[START Dataset rows]
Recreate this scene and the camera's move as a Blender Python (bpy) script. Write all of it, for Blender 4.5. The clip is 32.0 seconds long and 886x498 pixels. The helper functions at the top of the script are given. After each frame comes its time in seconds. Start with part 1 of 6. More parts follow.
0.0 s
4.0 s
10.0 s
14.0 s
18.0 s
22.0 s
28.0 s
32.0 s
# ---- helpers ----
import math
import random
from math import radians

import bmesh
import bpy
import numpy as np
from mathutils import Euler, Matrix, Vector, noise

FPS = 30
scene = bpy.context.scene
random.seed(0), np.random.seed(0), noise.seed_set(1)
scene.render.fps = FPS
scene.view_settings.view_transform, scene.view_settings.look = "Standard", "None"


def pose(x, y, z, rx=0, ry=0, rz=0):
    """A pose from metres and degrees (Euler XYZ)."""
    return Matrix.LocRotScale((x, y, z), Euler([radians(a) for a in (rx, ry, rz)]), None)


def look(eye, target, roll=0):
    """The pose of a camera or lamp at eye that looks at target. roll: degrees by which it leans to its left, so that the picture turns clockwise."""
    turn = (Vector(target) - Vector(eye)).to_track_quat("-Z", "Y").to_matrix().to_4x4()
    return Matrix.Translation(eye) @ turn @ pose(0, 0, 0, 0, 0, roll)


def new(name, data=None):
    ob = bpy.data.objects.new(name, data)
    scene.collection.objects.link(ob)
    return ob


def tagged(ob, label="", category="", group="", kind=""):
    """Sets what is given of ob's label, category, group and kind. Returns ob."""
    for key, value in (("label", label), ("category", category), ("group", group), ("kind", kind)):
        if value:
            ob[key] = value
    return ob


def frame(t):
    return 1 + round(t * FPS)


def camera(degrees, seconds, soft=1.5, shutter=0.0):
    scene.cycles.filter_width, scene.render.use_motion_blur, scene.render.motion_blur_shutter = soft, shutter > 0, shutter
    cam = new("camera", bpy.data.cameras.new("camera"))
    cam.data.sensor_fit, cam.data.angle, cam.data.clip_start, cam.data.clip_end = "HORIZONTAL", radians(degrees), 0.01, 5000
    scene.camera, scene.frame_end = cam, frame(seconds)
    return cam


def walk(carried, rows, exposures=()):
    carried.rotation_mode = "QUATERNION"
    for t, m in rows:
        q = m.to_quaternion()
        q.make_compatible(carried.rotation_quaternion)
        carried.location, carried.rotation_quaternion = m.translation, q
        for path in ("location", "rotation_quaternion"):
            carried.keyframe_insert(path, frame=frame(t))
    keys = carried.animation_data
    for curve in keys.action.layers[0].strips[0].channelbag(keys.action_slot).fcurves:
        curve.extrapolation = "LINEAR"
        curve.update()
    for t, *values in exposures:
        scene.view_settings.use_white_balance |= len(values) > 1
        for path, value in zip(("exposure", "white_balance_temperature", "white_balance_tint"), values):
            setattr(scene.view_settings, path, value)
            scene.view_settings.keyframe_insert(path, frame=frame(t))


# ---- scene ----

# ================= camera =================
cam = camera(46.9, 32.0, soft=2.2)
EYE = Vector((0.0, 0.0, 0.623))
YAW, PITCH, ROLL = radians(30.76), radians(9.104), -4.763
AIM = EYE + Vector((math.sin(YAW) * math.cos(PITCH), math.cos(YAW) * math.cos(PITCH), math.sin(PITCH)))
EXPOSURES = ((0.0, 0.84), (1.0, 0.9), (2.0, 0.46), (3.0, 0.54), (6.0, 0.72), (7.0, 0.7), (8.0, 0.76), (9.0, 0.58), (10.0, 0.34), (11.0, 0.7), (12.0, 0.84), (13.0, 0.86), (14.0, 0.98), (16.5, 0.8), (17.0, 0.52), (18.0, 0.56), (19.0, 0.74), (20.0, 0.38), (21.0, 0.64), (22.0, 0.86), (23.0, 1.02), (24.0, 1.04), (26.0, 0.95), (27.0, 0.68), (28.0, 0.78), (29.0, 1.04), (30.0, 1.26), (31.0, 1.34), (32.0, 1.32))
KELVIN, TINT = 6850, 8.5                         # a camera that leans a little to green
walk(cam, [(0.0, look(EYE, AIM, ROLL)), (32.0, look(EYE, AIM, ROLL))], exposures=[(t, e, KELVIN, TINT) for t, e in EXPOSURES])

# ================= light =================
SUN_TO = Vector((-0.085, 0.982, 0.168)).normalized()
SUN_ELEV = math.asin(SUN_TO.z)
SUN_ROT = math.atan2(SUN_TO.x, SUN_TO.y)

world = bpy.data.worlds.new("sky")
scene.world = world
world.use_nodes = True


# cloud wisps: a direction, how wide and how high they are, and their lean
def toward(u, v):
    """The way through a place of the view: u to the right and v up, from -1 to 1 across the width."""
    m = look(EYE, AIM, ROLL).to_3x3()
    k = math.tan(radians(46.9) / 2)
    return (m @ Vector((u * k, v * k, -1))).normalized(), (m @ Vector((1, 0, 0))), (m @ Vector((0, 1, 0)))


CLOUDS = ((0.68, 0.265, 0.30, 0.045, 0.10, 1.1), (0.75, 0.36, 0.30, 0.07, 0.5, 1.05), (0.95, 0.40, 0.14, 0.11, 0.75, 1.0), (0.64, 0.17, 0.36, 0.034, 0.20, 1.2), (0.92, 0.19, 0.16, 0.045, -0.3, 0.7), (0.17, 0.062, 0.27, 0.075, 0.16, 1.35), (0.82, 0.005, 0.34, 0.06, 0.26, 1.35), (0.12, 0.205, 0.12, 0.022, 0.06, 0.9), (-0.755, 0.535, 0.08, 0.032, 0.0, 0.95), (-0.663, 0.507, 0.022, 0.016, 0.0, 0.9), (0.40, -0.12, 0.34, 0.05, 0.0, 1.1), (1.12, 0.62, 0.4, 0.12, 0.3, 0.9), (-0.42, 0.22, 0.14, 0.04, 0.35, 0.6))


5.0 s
[END Dataset rows]
** Task to carry out **
Emit the full listing verbatim.

** Response **
Recreate this scene and the camera's move as a Blender Python (bpy) script. Write all of it, for Blender 4.5. The clip is 32.0 seconds long and 886x498 pixels. The helper functions at the top of the script are given. After each frame comes its time in seconds. Start with part 1 of 6. More parts follow.
0.0 s
4.0 s
10.0 s
14.0 s
18.0 s
22.0 s
28.0 s
32.0 s
# ---- helpers ----
import math
import random
from math import radians

import bmesh
import bpy
import numpy as np
from mathutils import Euler, Matrix, Vector, noise

FPS = 30
scene = bpy.context.scene
random.seed(0), np.random.seed(0), noise.seed_set(1)
scene.render.fps = FPS
scene.view_settings.view_transform, scene.view_settings.look = "Standard", "None"


def pose(x, y, z, rx=0, ry=0, rz=0):
    """A pose from metres and degrees (Euler XYZ)."""
    return Matrix.LocRotScale((x, y, z), Euler([radians(a) for a in (rx, ry, rz)]), None)


def look(eye, target, roll=0):
    """The pose of a camera or lamp at eye that looks at target. roll: degrees by which it leans to its left, so that the picture turns clockwise."""
    turn = (Vector(target) - Vector(eye)).to_track_quat("-Z", "Y").to_matrix().to_4x4()
    return Matrix.Translation(eye) @ turn @ pose(0, 0, 0, 0, 0, roll)


def new(name, data=None):
    ob = bpy.data.objects.new(name, data)
    scene.collection.objects.link(ob)
    return ob


def tagged(ob, label="", category="", group="", kind=""):
    """Sets what is given of ob's label, category, group and kind. Returns ob."""
    for key, value in (("label", label), ("category", category), ("group", group), ("kind", kind)):
        if value:
            ob[key] = value
    return ob


def frame(t):
    return 1 + round(t * FPS)


def camera(degrees, seconds, soft=1.5, shutter=0.0):
    scene.cycles.filter_width, scene.render.use_motion_blur, scene.render.motion_blur_shutter = soft, shutter > 0, shutter
    cam = new("camera", bpy.data.cameras.new("camera"))
    cam.data.sensor_fit, cam.data.angle, cam.data.clip_start, cam.data.clip_end = "HORIZONTAL", radians(degrees), 0.01, 5000
    scene.camera, scene.frame_end = cam, frame(seconds)
    return cam


def walk(carried, rows, exposures=()):
    carried.rotation_mode = "QUATERNION"
    for t, m in rows:
        q = m.to_quaternion()
        q.make_compatible(carried.rotation_quaternion)
        carried.location, carried.rotation_quaternion = m.translation, q
        for path in ("location", "rotation_quaternion"):
            carried.keyframe_insert(path, frame=frame(t))
    keys = carried.animation_data
    for curve in keys.action.layers[0].strips[0].channelbag(keys.action_slot).fcurves:
        curve.extrapolation = "LINEAR"
        curve.update()
    for t, *values in exposures:
        scene.view_settings.use_white_balance |= len(values) > 1
        for path, value in zip(("exposure", "white_balance_temperature", "white_balance_tint"), values):
            setattr(scene.view_settings, path, value)
            scene.view_settings.keyframe_insert(path, frame=frame(t))


# ---- scene ----

# ================= camera =================
cam = camera(46.9, 32.0, soft=2.2)
EYE = Vector((0.0, 0.0, 0.623))
YAW, PITCH, ROLL = radians(30.76), radians(9.104), -4.763
AIM = EYE + Vector((math.sin(YAW) * math.cos(PITCH), math.cos(YAW) * math.cos(PITCH), math.sin(PITCH)))
EXPOSURES = ((0.0, 0.84), (1.0, 0.9), (2.0, 0.46), (3.0, 0.54), (6.0, 0.72), (7.0, 0.7), (8.0, 0.76), (9.0, 0.58), (10.0, 0.34), (11.0, 0.7), (12.0, 0.84), (13.0, 0.86), (14.0, 0.98), (16.5, 0.8), (17.0, 0.52), (18.0, 0.56), (19.0, 0.74), (20.0, 0.38), (21.0, 0.64), (22.0, 0.86), (23.0, 1.02), (24.0, 1.04), (26.0, 0.95), (27.0, 0.68), (28.0, 0.78), (29.0, 1.04), (30.0, 1.26), (31.0, 1.34), (32.0, 1.32))
KELVIN, TINT = 6850, 8.5                         # a camera that leans a little to green
walk(cam, [(0.0, look(EYE, AIM, ROLL)), (32.0, look(EYE, AIM, ROLL))], exposures=[(t, e, KELVIN, TINT) for t, e in EXPOSURES])

# ================= light =================
SUN_TO = Vector((-0.085, 0.982, 0.168)).normalized()
SUN_ELEV = math.asin(SUN_TO.z)
SUN_ROT = math.atan2(SUN_TO.x, SUN_TO.y)

world = bpy.data.worlds.new("sky")
scene.world = world
world.use_nodes = True


# cloud wisps: a direction, how wide and how high they are, and their lean
def toward(u, v):
    """The way through a place of the view: u to the right and v up, from -1 to 1 across the width."""
    m = look(EYE, AIM, ROLL).to_3x3()
    k = math.tan(radians(46.9) / 2)
    return (m @ Vector((u * k, v * k, -1))).normalized(), (m @ Vector((1, 0, 0))), (m @ Vector((0, 1, 0)))


CLOUDS = ((0.68, 0.265, 0.30, 0.045, 0.10, 1.1), (0.75, 0.36, 0.30, 0.07, 0.5, 1.05), (0.95, 0.40, 0.14, 0.11, 0.75, 1.0), (0.64, 0.17, 0.36, 0.034, 0.20, 1.2), (0.92, 0.19, 0.16, 0.045, -0.3, 0.7), (0.17, 0.062, 0.27, 0.075, 0.16, 1.35), (0.82, 0.005, 0.34, 0.06, 0.26, 1.35), (0.12, 0.205, 0.12, 0.022, 0.06, 0.9), (-0.755, 0.535, 0.08, 0.032, 0.0, 0.95), (-0.663, 0.507, 0.022, 0.016, 0.0, 0.9), (0.40, -0.12, 0.34, 0.05, 0.0, 1.1), (1.12, 0.62, 0.4, 0.12, 0.3, 0.9), (-0.42, 0.22, 0.14, 0.04, 0.35, 0.6))


5.0 s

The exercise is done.